Central Illinois Couple Trains Puppy To Help The Blind
LOVINGTON, Ill. (AP) - Gayla and Phil Trower welcomed Trixie, the black Labrador retriever puppy, into their home almost a year ago. The dog was their constant companion and has accompanied the couple to stores, restaurants and even the movies, but Trixie recently headed back to her birthplace in Michigan for a new phase of her life.
The Trowers are volunteer puppy raisers for Leader Dogs for the Blind, a Rochester Hills, Mich., organization that works to breed, train and match guide dogs with people in need.
“We flew to Rochester when she was 7 weeks old and picked her up and flew her back,” Mrs. Trower said.
According to its website, the organization provides guide dogs to blind and visually impaired people to aid with their independence, mobility and quality of life.
Every year, more than 270 students attend a 26-day residential training program to be paired with their guide dogs.
Before the dogs get to the final phase of their training, there are many important steps and volunteers involved along the way. The canines come from the organization’s own breeding stock and are born into the homes of volunteers.
Each puppy then finds its way into the home of a volunteer puppy raiser dedicated to teaching basic obedience commands and social skills.
The Trowers found out about the opportunity when they saw another puppy raiser out and about in a neighboring town.
Trixie’s first two months were spent housetraining. Then came basic commands such as “sit,” “stay,” “come” and “go to your mat.” “Park” is another important command, the Trowers said.
“She just hears that word and she will go to the bathroom immediately,” Mrs. Trower said.
Both Phil and Gayla Trower work at CHI Overhead Doors in Arthur, and last January, Trixie started going to work. She slept all day while Gayla Trower worked, and the two of them took a walk at
The company president’s wife trains pet therapy dogs for nursing homes, Mrs. Trower said. “He was real open to her coming to work. I had no problem. And that’s the first dog that’s ever come to work at CHI.”
Trixie has gone to Wal-Mart, Rural King, restaurants, movies, a firehouse, church and other locations. By law, because she is training to be a service dog, she was allowed to go anywhere her handlers go.
“Basically everywhere we go, she goes,” Mrs. Trower said.
“Leader Dog wants you to expose her to as many things as you can so that she’s not thrown by any situations when she gets out there,” Trower said.
The Trowers attended meetings once a month with a puppy counselor from Peoria who helps coordinate other puppy raisers throughout the region. They all recently attended the Illinois State Fair together, and another time, they met at a Cracker Barrel.
“There were legs and tails sticking out the back, waitresses stepping over them,” Trower said.
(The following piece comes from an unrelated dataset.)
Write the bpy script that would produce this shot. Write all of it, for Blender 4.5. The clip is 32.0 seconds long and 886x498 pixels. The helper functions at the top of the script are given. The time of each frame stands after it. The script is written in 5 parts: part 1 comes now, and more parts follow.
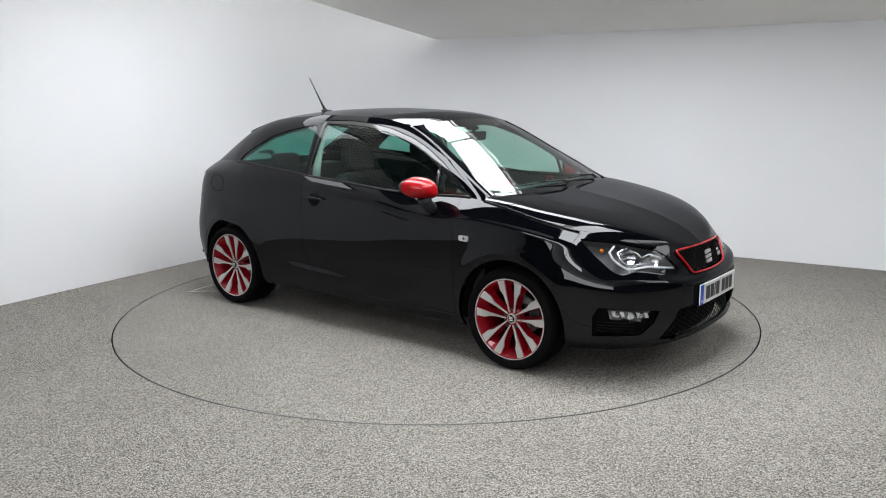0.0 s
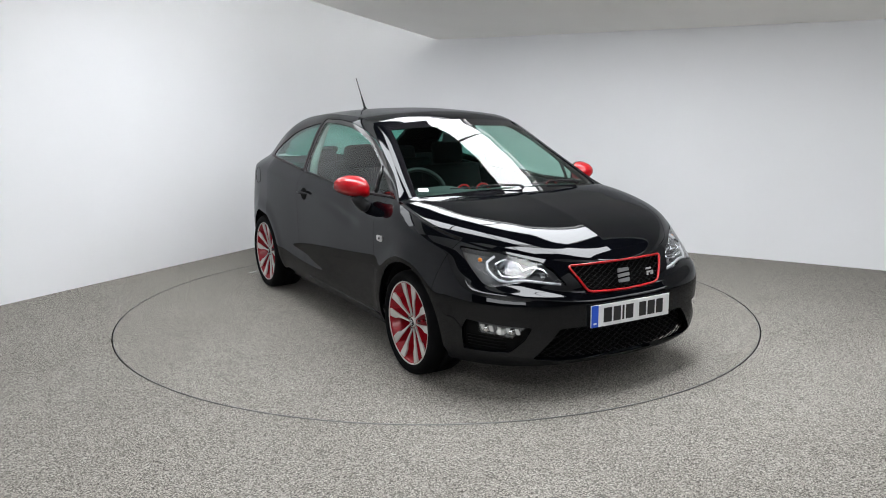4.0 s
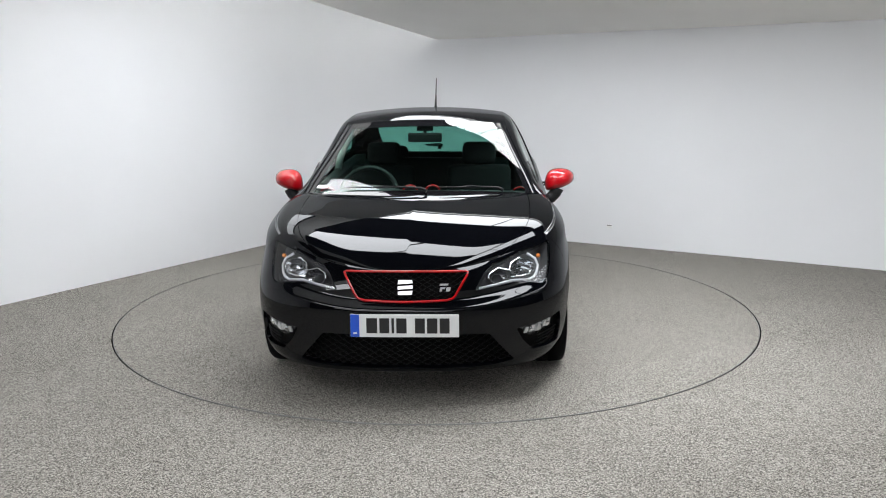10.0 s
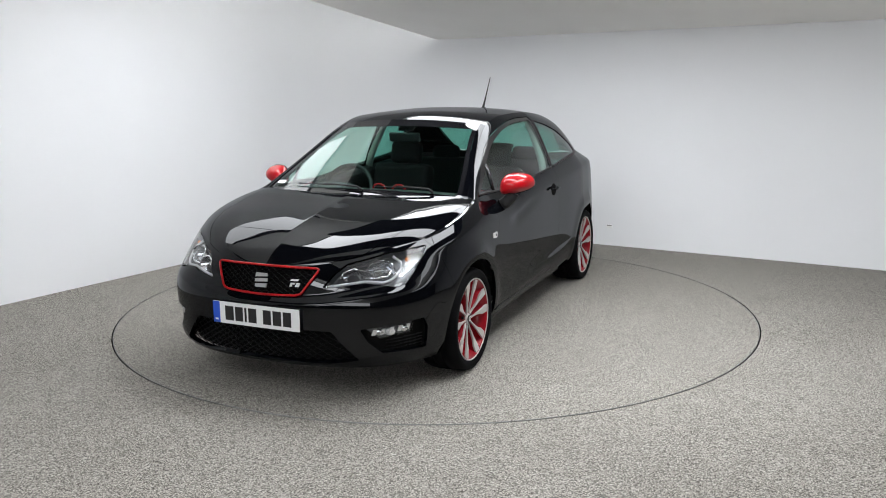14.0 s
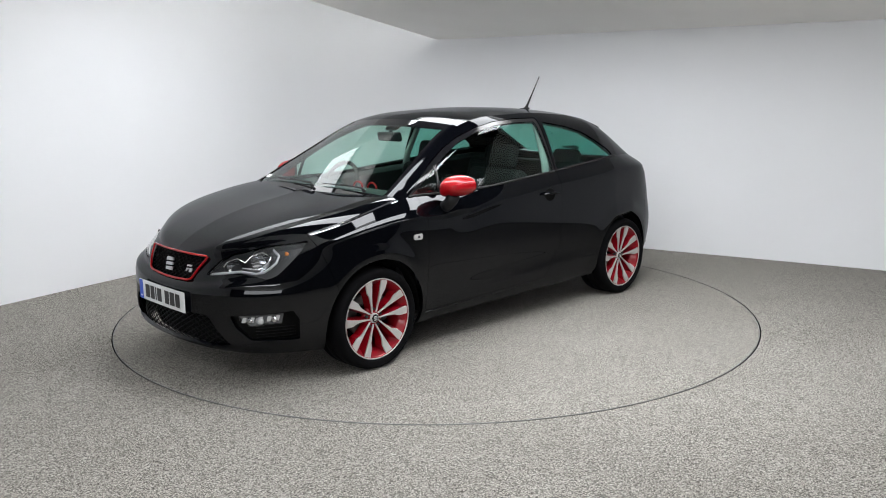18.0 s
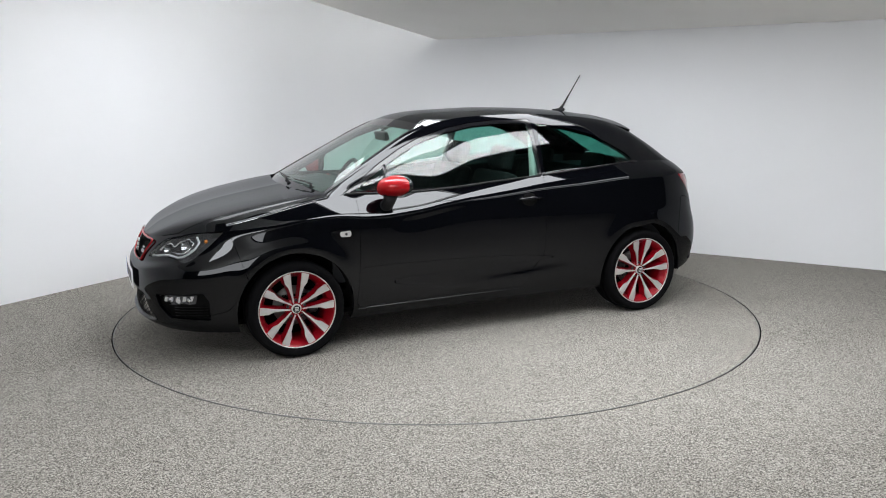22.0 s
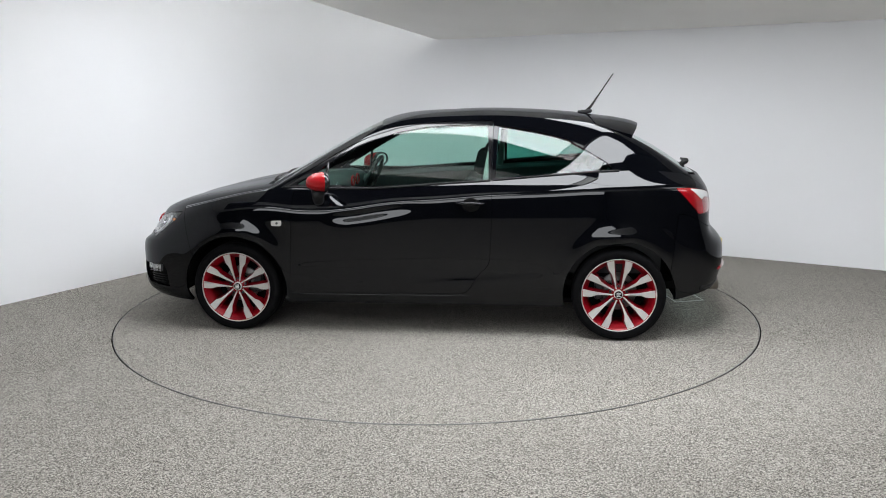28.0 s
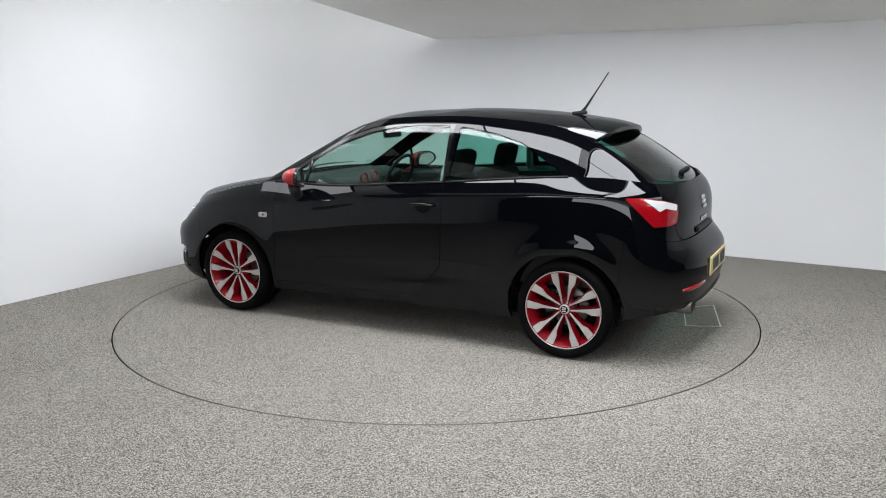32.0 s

When Trixie first went to live with the couple last September, she joined Sophie, a 13-year-old poodle, and Sadie, a 12-year-old lab, but Sadie died from cancer in December.
Now the Trowers have dealt with another kind of loss, as Trixie returned to Michigan to go through different phases of training to prepare her to work for a blind or visually impaired person.
“I’ve always tried to look at it as a job, because I knew it was going to be hard,” Mrs. Trower said.
She has plans to adopt a new puppy for a pet. She has already given the English cream golden retriever a name Lucy.
“It’s been a very rewarding experience, especially if she makes it,” said Mrs. Trower of the couple’s work with Trixie.
If she doesn’t pass all of her training phases, the organization will give the Trowers the first opportunity to adopt her.
“We’re not going to diss her or anything,” she said.